I had a student give me the following code:
def addtwo():
numb=input("enter any number")
add=int(numb)+2
print(add)
inp = input("do you wish to enter again")
while inp=="yes":
addtwo()
After the first iteration, if the user inputs anything other than 'yes', the body of the while loop doesn't execute, as expected. But if we enter 'yes', it executes (again, as expected) and prompts "enter any number", but in the second iteration, even if the user enters anything other than 'yes' on "do you wish to enter again", the body of the while loop STILL executes. Now I ran the debugger on it, and found out that the value of inp just changes to 'yes' when executing line 5. Before execution of the line, the value of inp, according to the debugger is still whatever the user entered. Why is that so?

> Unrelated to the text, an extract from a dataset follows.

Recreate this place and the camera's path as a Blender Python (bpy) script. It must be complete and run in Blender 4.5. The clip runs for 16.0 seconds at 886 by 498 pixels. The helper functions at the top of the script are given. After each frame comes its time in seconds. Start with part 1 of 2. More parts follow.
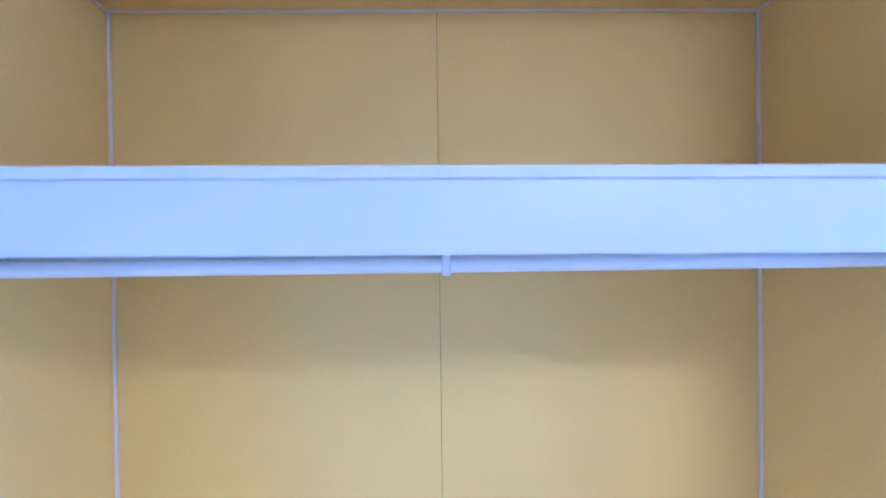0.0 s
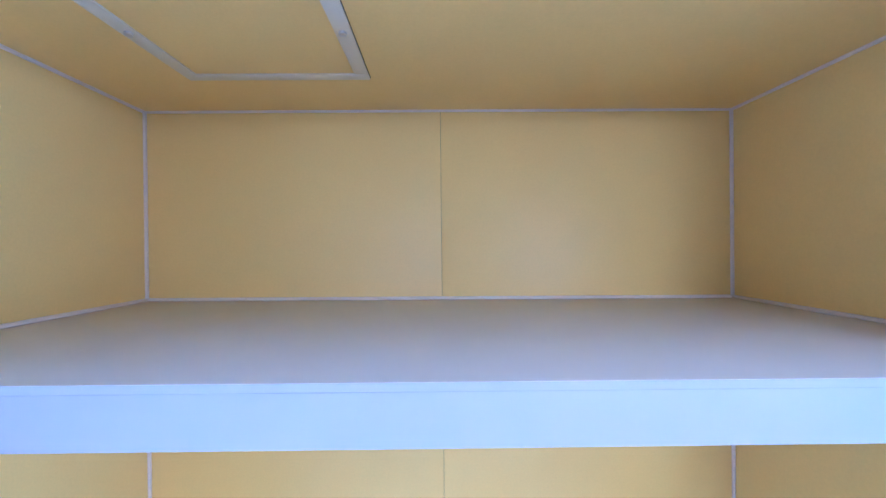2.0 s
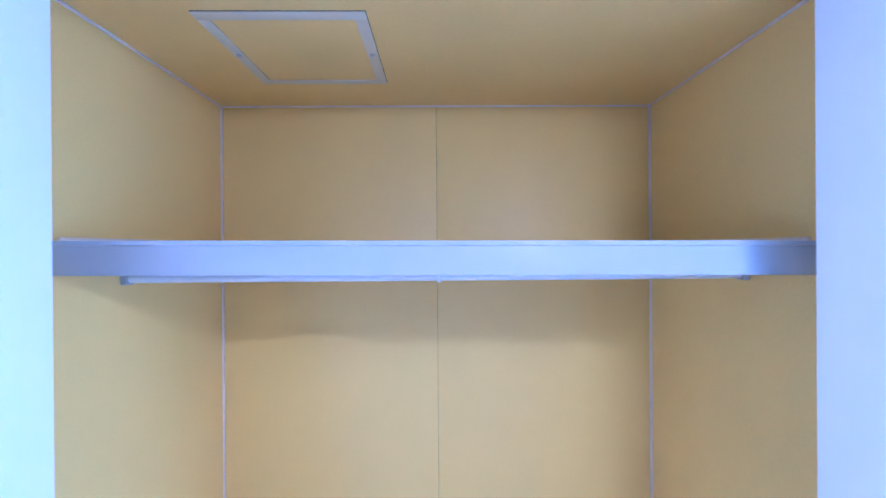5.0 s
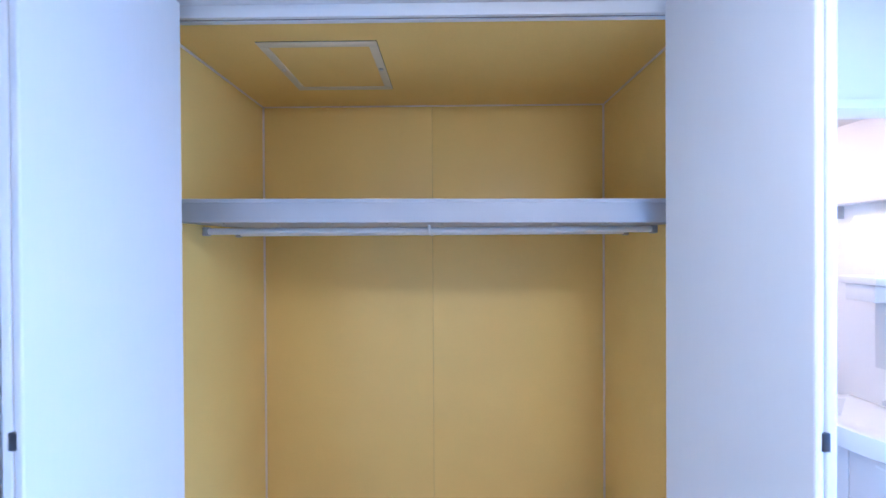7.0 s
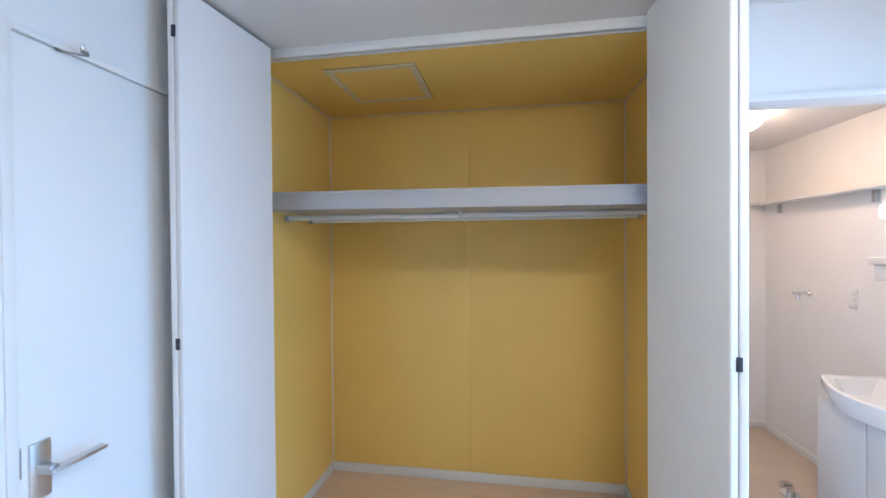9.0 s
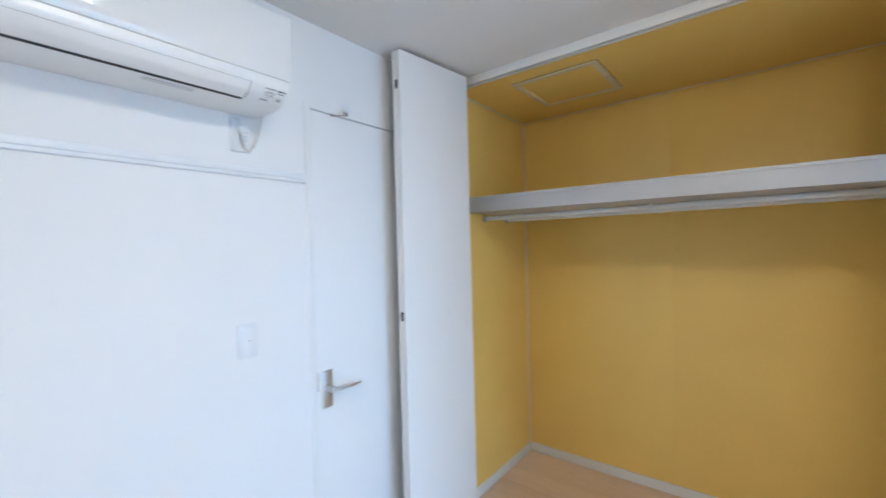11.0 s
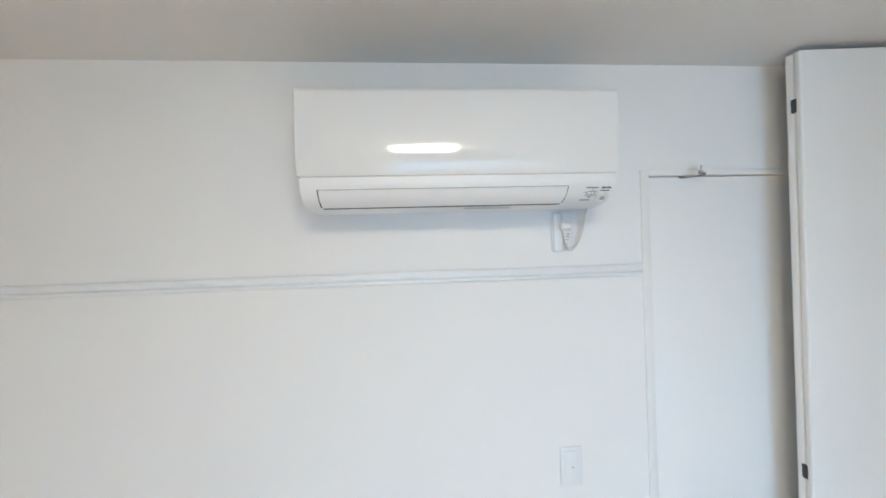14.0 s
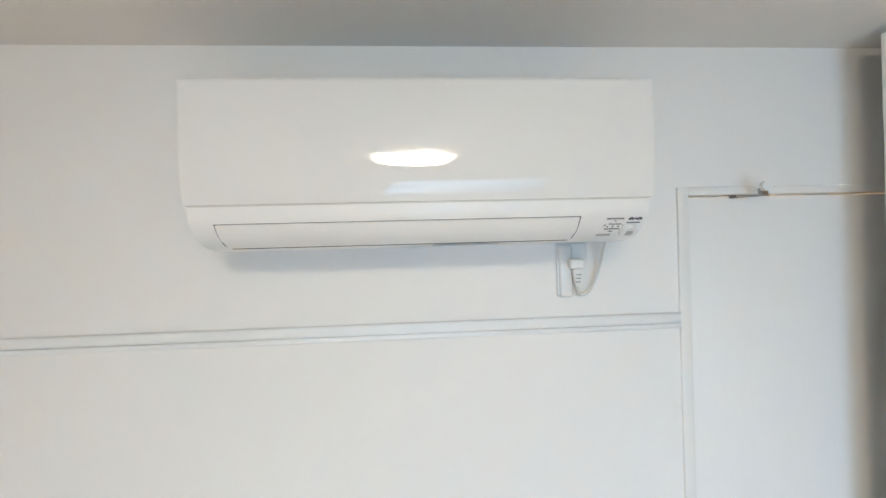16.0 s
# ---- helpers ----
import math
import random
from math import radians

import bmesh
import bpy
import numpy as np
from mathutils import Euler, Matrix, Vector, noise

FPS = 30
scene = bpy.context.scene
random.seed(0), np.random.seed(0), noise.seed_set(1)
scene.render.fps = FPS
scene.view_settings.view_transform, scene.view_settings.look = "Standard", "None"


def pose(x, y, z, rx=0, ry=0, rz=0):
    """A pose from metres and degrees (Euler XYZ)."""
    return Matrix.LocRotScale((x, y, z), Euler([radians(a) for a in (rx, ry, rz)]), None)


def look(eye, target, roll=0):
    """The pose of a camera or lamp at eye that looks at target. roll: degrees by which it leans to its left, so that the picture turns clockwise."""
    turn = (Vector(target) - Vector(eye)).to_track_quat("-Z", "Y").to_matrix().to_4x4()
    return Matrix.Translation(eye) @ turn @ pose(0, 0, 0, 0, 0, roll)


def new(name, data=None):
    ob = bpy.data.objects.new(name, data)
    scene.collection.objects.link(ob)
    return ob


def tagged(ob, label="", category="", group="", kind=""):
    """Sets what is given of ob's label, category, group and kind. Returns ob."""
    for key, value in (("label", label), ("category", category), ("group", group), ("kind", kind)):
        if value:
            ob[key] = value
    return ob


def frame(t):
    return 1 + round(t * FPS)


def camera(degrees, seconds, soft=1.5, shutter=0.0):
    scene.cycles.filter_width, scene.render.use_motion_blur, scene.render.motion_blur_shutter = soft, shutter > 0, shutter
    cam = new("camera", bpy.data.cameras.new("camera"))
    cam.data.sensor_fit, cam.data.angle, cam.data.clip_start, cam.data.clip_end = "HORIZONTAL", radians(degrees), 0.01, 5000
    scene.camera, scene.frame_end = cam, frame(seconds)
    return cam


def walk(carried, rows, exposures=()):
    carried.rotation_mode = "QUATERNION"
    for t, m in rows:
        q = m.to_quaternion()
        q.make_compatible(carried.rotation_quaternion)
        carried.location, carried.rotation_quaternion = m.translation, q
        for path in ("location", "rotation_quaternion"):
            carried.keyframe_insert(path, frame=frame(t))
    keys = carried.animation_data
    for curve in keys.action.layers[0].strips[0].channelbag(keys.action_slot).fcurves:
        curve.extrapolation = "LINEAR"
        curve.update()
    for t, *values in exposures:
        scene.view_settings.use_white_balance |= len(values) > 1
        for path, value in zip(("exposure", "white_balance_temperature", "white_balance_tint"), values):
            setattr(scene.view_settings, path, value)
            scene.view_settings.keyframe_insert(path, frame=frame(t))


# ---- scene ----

Now I looked it up here, but couldn't find any explanation, though I found a way to work around it by adding a return before the call to addtwo() in the body of the while loop (I found it here: Calling a function recursively for user input) but couldn't understand why the value of inp just change in the local stack, and how the return statement fixes it?
Here's the working code:
def addtwo():
numb=input("enter any number")
add=int(numb)+2
print(add)
inp = input("do you wish to enter again")
while inp=="yes":
return addtwo()
And, to add to my puzzle, the code just works fine if we use an if statement instead of while.
Summary
This is because once you have entered yes once, that function will loop forever, regardless of what the next recursive call does.
You can fix your code by changing:
while inp == "yes":
add_two()
to
if inp == "yes":
add_two()
Walk through
The return statement
By default in python, functions which do not return anything, actually return None. This means you call add_two, and if the user does not enter "yes" when prompted, it will return, which will then force the first call to also return.